HEIGHTENED SECURITY AND BEYOND
What´s more, the design idea of placing cameras and sensors behind a one-way “light-transmissive” display screen promises to have ramifications for the whole industry and opens the door for an endless variety of new, related technologies.
For starters, the fingerprint-identification technology is likely to become a standard feature on all smartphones in the not-so-distant future, adding an extra level of security to devices that continue to play an ever larger role in our personal and professional lives.
Moreover, the eventual ubiquity of the technology is likely to serve as a significant theft deterrent, which currently remains a big problem for owners of the pricey little devices. As the devices´ security mechanisms become virtually uncrackable to anyone but the device owner, there becomes little incentive for anyone but the savviest tech-hackers to steal them.
Smartphone security features like Android´s sophisticated “pattern” and “memory” locks have already made it extremely difficult for non-owners to get into the devices. Much to the embarrassed chagrin of FBI officials, a California-branch of the federal agency had to enlist the help of Google earlier this month just to retrieve information from a criminal suspect´s smartphone. After numerous bungled attempts to get past the gadget´s lighter pattern lock, investigators set off the virtually impregnable memory lock and had to get a warrant from a judge forcing Google technicians to unlock the ironclad device.
But in a world where every user´s smartphone is accessible only with his or her fingerprint, the incentive to steal the devices could conceivably sink to almost nil.
Sony´s patent also alluded to the fact that the technology will likely lead to an immediately improved video-calling experience.
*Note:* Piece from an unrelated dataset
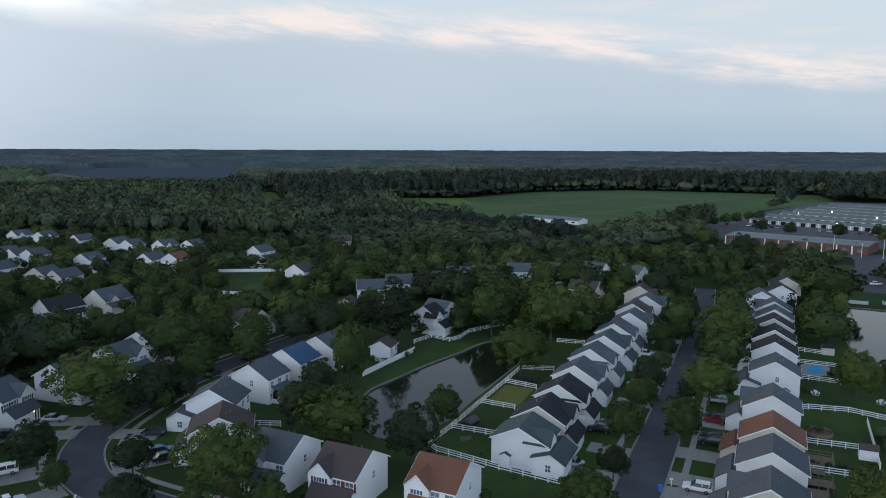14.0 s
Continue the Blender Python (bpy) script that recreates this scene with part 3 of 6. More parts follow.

Without the little camera at the top, smartphone makers will be able to make the screen about a third- to a half-inch taller. And perhaps even more important, users will no longer have that awkward feeling that comes from trying to keep eye contact by looking into the camera while simultaneously watching the video of the person on screen. Because the camera and sensors will be directly behind the screen, users will more or less be able to look at the person on the other end square in the eyes, providing a more natural video-calling experience.
Still, it remains anyone´s guess when consumers can expect to see the technology in new smartphones.
It´s noteworthy that Apple Inc. filed much earlier for a similar patent in a behind-the-screen camera for its laptops. Yet four years after filing, the California-based tech wizards have for reasons unknown not yet introduced the technology to any of their products.
One conceivable explanation for the delay in coming to the market could concern the creation of a substance that allows for the one-way light-transmissive screen.
Sony has not identified what that substance is and likely has not yet produced it.